There were more trips, picking up Sister and driving the 2½ hours to Breaux Bridge, talking the whole way, staying with Josie, eating her truly fine Creole French dishes like duck fricasse (*warning: Jalapeños*) and stewed okra and sweet potatoes, and always my favorite, rice with her rich chicken gravy, cooked in the same kitchen as her mother had. Don and his wife Madonna would walk over from across the street to visit and eat with us, and sometimes cousin Raymond who had been letting me park under his pecan tree to get to my grandmother’s land for 35 years. From these trips came explorations and excavations that gradually split into 2 forms, an ethnographical biography of the family and an assemblage sculpture made from artifacts found around the property, a piece that grew over several years to foolhardy ambitious proportions.
Many times I wondered at the grace with which they took me into their homes and listened to a ‘clueless white chick’ (to my mind) ask questions about their lives as descendants of slaves that my ancestors enslaved, then once freed, repressed at every turn… one in particular, Adeo, in Onesime’s succession, who tried to deny his cousins their family name, home and livelihood.
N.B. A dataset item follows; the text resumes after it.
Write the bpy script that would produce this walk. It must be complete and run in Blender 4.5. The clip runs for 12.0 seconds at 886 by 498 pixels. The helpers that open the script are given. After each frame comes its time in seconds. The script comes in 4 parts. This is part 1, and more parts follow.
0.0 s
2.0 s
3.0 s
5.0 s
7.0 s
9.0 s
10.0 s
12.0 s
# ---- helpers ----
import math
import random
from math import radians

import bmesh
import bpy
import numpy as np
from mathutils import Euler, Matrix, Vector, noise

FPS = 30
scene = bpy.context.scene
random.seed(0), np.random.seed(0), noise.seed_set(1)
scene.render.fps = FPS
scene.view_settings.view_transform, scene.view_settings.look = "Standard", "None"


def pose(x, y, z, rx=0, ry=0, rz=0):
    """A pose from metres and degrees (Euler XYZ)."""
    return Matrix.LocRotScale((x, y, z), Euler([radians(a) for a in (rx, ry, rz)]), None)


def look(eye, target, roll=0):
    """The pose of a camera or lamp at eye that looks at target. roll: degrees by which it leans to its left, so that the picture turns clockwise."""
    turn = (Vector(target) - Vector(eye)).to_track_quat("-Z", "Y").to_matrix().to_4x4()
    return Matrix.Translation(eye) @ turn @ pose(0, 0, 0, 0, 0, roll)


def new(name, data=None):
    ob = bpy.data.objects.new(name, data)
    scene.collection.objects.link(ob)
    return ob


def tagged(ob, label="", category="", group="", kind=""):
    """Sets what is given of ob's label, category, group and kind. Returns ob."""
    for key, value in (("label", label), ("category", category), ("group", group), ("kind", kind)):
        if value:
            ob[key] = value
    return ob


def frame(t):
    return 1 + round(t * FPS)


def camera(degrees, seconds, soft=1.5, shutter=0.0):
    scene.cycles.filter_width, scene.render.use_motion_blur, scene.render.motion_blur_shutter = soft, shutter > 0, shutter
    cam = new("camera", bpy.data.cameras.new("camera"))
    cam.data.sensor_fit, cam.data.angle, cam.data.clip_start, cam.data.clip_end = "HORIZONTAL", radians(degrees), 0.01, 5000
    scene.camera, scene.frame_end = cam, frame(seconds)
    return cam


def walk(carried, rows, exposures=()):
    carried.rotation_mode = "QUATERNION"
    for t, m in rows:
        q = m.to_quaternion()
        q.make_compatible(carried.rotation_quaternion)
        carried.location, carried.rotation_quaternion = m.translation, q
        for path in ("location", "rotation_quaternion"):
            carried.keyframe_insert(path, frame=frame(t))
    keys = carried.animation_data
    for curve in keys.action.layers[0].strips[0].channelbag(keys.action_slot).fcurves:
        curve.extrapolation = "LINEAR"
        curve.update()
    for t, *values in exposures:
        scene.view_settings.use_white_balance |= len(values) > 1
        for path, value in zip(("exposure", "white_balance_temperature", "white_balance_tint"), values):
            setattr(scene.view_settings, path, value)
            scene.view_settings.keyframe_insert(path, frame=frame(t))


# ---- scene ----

I wondered at the patience they had with my inexperience with the nuanced differences between the Black Creole and White Cajun French cultures. Goodness, honor, and a love of their God ran through the fabric of their lives.
I don’t remember when it was that I first studied Tisolay’s papers on the farm, which included my gr-gr-grandfather Adeo’s will, and realized that Adeo had not been living on Hebert land, as the presence of so many of his Hebert brothers across the bayou had suggested, but Thibodeaux land, and that his land had come from his mother, Phelonise Hebert, maiden name Thibodeaux, as her share of an old Spanish land grant to the Thibodeaux, bordered to the north and south by two of her brothers.
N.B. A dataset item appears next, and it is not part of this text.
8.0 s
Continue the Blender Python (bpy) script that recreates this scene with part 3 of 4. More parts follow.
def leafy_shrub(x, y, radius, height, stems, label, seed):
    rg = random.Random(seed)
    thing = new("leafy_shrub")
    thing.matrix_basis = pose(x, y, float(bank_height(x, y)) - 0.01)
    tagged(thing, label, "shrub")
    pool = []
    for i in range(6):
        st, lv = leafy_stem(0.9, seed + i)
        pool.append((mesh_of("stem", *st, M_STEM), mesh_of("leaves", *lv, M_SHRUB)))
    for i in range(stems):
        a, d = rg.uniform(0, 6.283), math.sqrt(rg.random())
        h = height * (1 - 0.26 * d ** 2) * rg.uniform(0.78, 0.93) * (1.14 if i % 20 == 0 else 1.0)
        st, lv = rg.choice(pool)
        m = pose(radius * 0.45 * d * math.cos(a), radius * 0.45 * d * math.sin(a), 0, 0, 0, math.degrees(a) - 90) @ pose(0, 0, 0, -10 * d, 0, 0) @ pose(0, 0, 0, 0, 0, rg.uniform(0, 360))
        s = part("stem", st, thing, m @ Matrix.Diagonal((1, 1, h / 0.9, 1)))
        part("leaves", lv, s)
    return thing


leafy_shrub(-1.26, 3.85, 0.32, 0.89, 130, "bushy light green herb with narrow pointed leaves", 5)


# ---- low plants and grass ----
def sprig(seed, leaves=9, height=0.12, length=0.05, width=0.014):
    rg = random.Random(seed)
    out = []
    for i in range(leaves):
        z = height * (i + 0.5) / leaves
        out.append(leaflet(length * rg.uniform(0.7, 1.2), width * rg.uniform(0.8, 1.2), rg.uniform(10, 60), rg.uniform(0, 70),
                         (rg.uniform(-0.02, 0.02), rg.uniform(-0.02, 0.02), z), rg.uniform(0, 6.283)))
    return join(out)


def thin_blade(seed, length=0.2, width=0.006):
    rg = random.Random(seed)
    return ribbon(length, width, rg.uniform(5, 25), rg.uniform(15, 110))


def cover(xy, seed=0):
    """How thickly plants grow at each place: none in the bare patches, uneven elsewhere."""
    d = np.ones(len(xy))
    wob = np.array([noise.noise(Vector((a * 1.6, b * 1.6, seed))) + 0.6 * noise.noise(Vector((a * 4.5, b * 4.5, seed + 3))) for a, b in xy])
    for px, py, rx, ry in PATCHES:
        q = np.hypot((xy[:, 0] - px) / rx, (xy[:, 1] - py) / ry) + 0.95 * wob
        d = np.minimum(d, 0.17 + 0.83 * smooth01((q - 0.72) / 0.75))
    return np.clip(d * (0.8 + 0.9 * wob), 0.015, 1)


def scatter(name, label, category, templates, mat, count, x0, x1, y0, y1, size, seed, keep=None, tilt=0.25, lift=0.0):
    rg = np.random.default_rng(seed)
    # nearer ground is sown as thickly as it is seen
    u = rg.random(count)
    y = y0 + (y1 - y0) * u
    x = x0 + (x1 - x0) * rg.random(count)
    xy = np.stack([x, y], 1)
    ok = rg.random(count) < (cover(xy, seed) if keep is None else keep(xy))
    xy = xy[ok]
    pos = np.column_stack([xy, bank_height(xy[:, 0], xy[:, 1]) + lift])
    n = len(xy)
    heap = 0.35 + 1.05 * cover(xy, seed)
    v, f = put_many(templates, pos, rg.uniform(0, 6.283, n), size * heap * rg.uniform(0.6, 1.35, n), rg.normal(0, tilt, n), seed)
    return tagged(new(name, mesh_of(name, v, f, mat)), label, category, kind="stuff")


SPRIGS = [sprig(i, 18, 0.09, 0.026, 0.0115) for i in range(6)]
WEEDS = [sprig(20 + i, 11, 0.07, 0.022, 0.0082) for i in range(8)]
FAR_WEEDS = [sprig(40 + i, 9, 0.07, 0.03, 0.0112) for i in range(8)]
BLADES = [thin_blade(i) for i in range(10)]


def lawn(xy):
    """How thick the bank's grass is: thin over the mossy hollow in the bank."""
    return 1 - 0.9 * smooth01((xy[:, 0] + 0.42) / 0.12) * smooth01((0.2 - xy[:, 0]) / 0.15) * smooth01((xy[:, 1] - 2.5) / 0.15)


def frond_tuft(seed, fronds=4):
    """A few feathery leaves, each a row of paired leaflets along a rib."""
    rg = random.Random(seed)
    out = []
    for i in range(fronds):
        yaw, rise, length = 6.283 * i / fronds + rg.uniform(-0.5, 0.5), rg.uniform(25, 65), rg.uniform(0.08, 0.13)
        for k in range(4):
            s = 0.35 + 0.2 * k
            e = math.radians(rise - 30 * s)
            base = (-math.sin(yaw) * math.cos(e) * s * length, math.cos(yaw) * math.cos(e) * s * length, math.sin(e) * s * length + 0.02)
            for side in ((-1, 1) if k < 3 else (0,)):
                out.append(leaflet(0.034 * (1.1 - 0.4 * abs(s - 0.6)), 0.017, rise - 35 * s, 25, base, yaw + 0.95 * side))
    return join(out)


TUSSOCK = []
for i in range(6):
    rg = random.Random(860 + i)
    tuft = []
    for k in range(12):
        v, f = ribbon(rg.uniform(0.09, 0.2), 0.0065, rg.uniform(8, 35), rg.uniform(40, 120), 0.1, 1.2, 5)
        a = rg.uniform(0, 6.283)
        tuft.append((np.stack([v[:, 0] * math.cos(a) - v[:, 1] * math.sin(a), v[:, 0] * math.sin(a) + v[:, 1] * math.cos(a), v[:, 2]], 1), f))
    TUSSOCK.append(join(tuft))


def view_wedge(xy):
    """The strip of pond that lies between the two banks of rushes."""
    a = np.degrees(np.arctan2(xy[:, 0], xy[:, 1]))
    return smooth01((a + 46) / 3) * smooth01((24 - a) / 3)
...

I don’t remember when it was that I put it together that the brother to the south, Onesime, was the same Onesime (there were many, up and down the generations and across branches) from the 1850 census, a 27-yr-old bachelor in a household of unmarried sisters and brothers working the land that had been their parents’ and grandparents’ for nearly 100 years . . . a household that, after the death in 1848 of their oldest sister Marie-Phélonise, included her little 3-yr-old son Adeo and his infant sister.
And I don’t remember at what point after meeting Sylvia I grasped that their Onesime, who married from his deathbed the former slave woman who’d borne him 8 children, was my gr-gr-gr-grandmother Phelonise’s brother, making Sylvia, Don and Josie my 3rd cousins, twice removed.
But they became more than friends; they were family… more than family, they were friends.
Laura
Greetings from an acquaintance in Springfield, MO. Great to learn you are still actively engaged in discovering new facets of your ancestry.
I too have visited sites with family ties dating back to the post-Revolutionary era and find it fascinating.
Many fond memories of the rich insights you shared about NOLA and the excursion to St. Genevieve.